Joseph Gyourko’s recent white paper, entitled “Rethinking The FHA” begins with a bold statement: “The Federal Housing Administration (FHA) has failed by any reasonable metric.” Reverse Mortgage Daily uses the term "radical" when it comes to highlighting Gyourko's concepts in the paper, stating that FHA reform has been bandied about in the past, but nothing quite so intense as what Gyourko outlines.
“Their main mutual insurance fund is underwater. They don’t have enough resources to pay off expected losses,” said Gyourko, a Martin Bucksbaum Professor of Real Estate, Finance and Business & Public Policy at The Wharton School of the University of Pennsylvania. “Ultimately, we’re going to have to pay off those losses, so they’ve failed in a financial sense. I think, perhaps more importantly, they have too many defaults. Their long-range default rate is over 12 percent.”
Gyourko’s plan calls for the FHA to be completely phased out over the course of a few years to be replaced by a “subsidy scheme” that would be subsidized by matching funds from the United States government.
“We need much-better underwriting and risk-taking,” Gyourko said. “The damage is already done. I don’t think we’ll be able to maintain the underwriting discipline throughout the housing cycle. There are a number of political reasons why I believe we won’t be able to enforce a more stringent underwriting program, that’s why I propose phasing them out. The main problem with the FHA is there’s no equity. My proposal has borrowers providing 10 percent of the downpayment, if prices fall, they still have time for equity.”
Gyourko’s paper states, “It is running an insolvent mortgage insurance guarantee platform with a total risk exposure equal to about seven percent of national output, and has shown itself unable to discipline its underwriting process to prevent a much too high share of its intended beneficiaries from achieving sustainable homeownership. For FHA to be broke on a program of this scale and to be failing at such a core part of its policy mission cannot be categorized any other way.
“The Moody’s report essentially says that the FHA saved the housing market. In 2009, the FHA provided mortgage prices that estimates had around 30 percent default rates. That’s incredibly high. By providing liquidity and providing more secure households, a default rate is kept lower. I disagree with Moody’s economic logic, I don’t think it’s dishonorable, I just don’t agree with it.”

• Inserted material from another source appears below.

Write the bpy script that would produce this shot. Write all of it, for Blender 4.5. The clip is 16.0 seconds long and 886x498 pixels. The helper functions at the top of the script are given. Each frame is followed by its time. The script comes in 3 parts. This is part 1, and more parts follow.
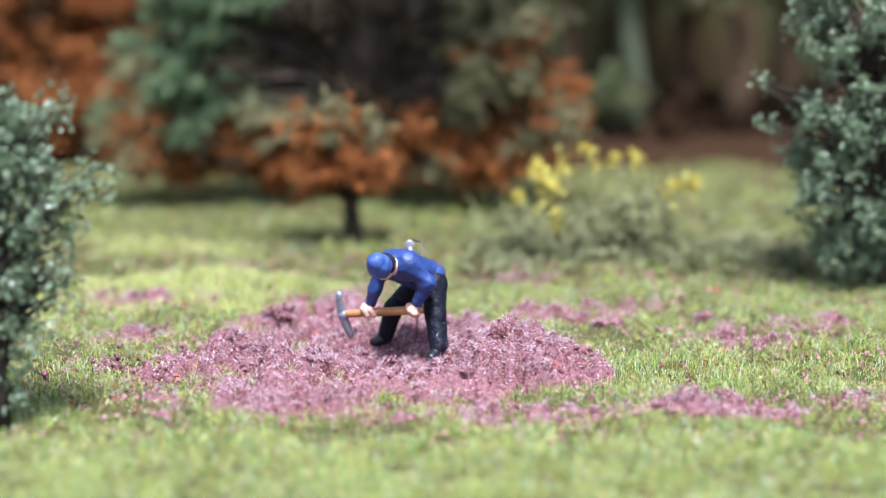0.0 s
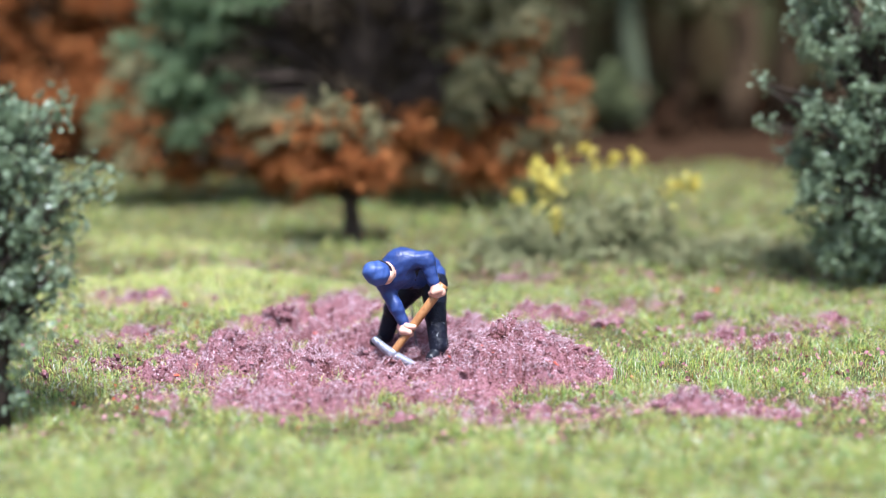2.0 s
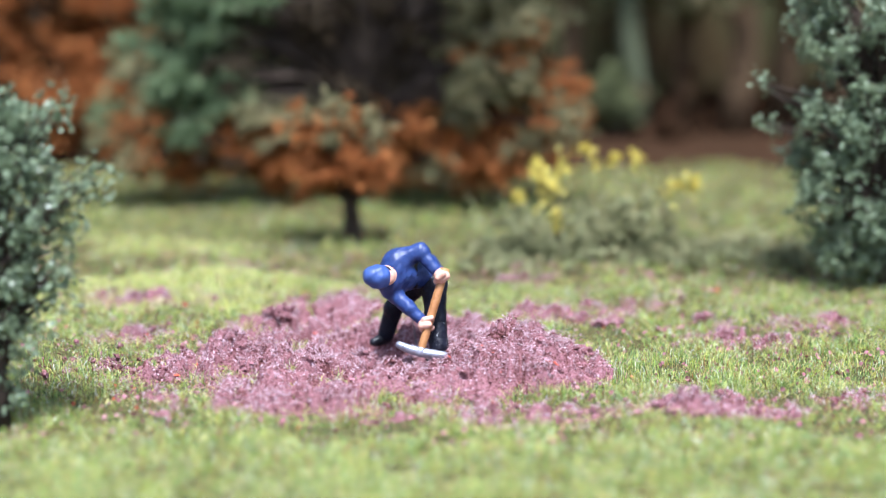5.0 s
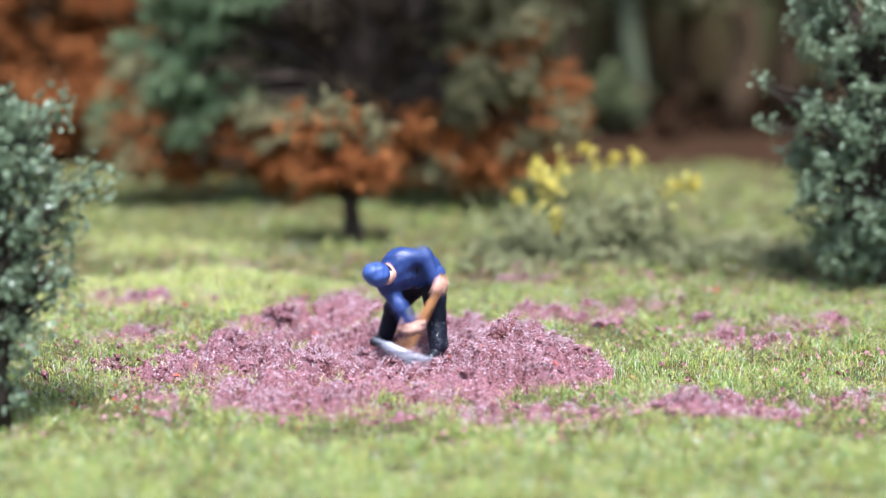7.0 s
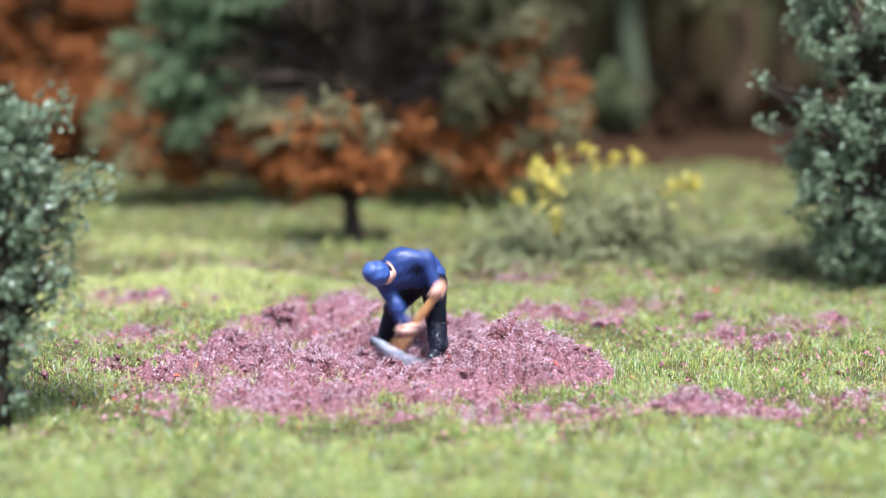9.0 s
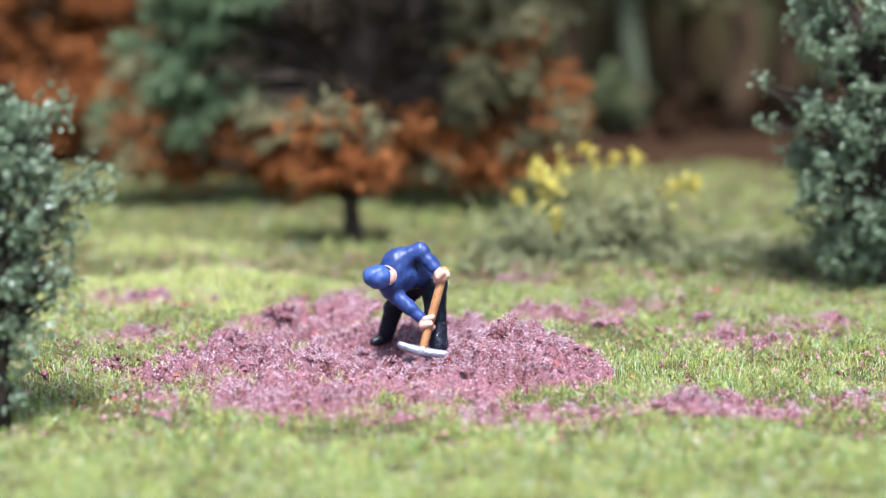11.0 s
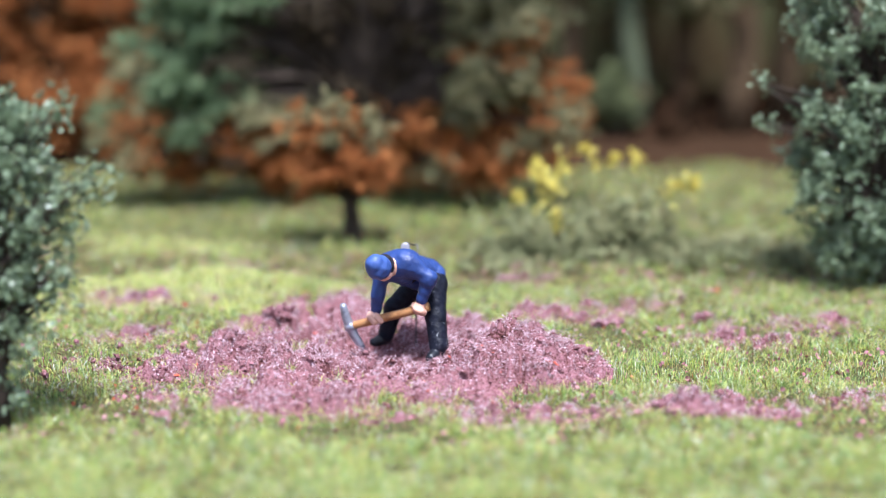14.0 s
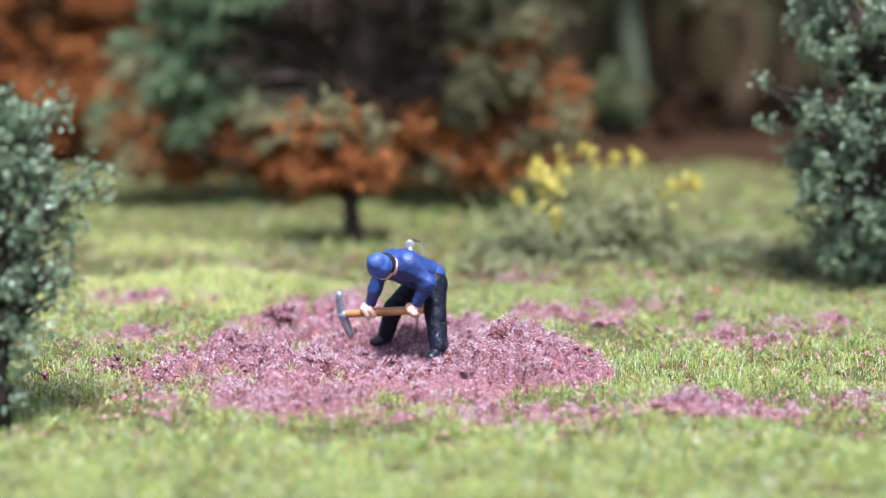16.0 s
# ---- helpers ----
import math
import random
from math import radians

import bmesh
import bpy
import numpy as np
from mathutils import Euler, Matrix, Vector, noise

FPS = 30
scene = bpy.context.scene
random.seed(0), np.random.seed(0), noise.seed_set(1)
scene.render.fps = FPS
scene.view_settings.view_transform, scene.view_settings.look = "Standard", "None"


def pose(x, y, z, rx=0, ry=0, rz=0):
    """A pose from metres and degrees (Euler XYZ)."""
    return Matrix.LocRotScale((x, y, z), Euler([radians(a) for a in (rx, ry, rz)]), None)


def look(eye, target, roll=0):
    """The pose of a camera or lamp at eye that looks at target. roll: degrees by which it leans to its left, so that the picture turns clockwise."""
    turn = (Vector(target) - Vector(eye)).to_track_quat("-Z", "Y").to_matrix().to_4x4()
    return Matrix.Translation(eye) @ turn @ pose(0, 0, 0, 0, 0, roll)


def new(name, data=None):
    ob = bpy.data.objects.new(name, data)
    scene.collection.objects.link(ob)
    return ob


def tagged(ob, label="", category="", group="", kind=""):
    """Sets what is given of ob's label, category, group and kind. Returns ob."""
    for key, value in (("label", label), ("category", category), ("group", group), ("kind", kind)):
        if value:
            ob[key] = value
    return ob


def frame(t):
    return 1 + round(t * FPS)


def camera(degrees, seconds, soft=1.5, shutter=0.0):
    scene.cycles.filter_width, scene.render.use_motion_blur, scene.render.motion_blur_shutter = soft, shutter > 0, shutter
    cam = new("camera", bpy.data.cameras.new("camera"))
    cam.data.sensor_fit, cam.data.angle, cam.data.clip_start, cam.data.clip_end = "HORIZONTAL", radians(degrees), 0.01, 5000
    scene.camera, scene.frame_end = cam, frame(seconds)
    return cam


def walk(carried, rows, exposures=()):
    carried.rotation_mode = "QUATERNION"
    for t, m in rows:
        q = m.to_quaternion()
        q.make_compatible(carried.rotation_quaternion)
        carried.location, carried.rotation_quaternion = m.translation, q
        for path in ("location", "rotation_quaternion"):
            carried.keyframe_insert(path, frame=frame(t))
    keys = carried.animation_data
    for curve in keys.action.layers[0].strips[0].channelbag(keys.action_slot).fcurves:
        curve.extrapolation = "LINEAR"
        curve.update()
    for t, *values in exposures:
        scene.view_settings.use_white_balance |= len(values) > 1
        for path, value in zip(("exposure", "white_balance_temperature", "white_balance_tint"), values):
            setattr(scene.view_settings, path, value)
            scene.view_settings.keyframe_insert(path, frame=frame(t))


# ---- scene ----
# A model-railway diorama at 1:87: lengths below are in millimetres (MM turns them into metres).
MM = 0.001
PITCH = 12.0
EYE = Vector((4.366, -224.85, 61.335)) * MM
AHEAD = Vector((0, math.cos(radians(PITCH)), -math.sin(radians(PITCH))))

cam = camera(28, 16.0, soft=0.8, shutter=1.3)
cam.data.dof.use_dof = True
cam.data.dof.focus_distance = 0.2235
cam.data.dof.aperture_fstop = 12.0
stand = look(EYE, EYE + AHEAD)
walk(cam, [(0, stand), (16, stand)], [(0, 0.55, 5570, 10), (16, 0.55, 5570, 10)])

# ---- light ----
SUN_EL, SUN_AZ = radians(70), radians(168)      # azimuth clockwise from +y
world = bpy.data.worlds.new("world")
scene.world = world
world.use_nodes = True
sky = world.node_tree.nodes.new("ShaderNodeTexSky")
sky.sky_type, sky.sun_disc = "NISHITA", False
sky.air_density, sky.dust_density, sky.ozone_density = 1.0, 4.0, 1.0
sky.sun_elevation, sky.sun_rotation = SUN_EL, SUN_AZ
back = world.node_tree.nodes["Background"]
back.inputs["Strength"].default_value = 0.15
world.node_tree.links.new(sky.outputs["Color"], back.inputs["Color"])
sun = new("sun", bpy.data.lights.new("sun", "SUN"))
sun.data.energy, sun.data.angle, sun.data.color = 5.4, radians(6), (1.0, 0.97, 0.95)
toward = Vector((math.sin(SUN_AZ) * math.cos(SUN_EL), math.cos(SUN_AZ) * math.cos(SUN_EL), math.sin(SUN_EL)))
sun.matrix_world = look(toward, (0, 0, 0))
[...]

Money News reported that Gyourko’s presenting of his paper was met by a gathering split down the middle. While some agree with Gyourko that the FHA is, essentially, insolvent, others declare the FHA an unmitigated success. Gyourko, who has studied the FHA a great deal over the years, highlighted the fact that the FHA has seen a six percent rise in delinquency, the highest since 2011.

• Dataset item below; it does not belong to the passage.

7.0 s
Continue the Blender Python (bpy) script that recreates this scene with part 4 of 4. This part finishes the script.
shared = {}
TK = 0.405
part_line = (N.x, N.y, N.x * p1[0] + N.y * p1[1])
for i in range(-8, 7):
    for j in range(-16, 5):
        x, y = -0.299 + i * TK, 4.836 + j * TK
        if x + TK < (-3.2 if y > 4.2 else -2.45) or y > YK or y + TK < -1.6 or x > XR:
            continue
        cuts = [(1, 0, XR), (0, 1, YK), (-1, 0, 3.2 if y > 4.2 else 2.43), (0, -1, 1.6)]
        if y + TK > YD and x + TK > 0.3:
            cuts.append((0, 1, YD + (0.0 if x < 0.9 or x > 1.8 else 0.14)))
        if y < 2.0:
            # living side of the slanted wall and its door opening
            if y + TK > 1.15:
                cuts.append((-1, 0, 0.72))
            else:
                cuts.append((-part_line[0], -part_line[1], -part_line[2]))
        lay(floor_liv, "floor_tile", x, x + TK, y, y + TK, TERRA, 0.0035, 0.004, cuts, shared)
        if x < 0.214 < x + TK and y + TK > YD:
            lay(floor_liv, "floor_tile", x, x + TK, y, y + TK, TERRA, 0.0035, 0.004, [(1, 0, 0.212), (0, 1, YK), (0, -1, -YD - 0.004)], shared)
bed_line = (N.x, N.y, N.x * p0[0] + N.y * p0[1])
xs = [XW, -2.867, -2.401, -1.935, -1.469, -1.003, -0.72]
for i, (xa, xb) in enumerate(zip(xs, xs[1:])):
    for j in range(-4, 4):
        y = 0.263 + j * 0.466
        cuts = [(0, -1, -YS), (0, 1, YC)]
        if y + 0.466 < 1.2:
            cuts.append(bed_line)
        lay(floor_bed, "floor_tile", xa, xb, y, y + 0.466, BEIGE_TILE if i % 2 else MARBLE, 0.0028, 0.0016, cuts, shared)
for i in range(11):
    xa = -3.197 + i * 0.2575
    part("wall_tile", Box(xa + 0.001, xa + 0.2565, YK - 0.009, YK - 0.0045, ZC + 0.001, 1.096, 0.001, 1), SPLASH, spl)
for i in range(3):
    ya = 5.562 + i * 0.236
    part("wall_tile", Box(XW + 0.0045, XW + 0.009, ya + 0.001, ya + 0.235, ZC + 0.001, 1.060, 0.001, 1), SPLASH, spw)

“Eliminating anything completely ingrained in the delivery process from origination to servicing to secondary markets for nearly four generations assumes that market behaviors can be predicted or even channeled—they cannot,” said Mark Dangelo, president, MPD Organizations. “Without a final solution to the GSE debacle, a robust private secondary market that promotes not only gains but an ability to sustain losses and an open market that accepts new forms of fixed incomes securities, the elimination of an agency regardless of material flaws is like telling an alcoholic to just quit drinking—why not just stop breathing?”
Reception of Gyourko’s paper has been mixed, as some are staunch supporters of the FHA, while others are celebrating the notion of eliminating the organization in order to provide better-subsidized equity. “By eliminating the FHA, I think we’ll have a more stable, safer housing situation with fewer defaults,” Gyourko said.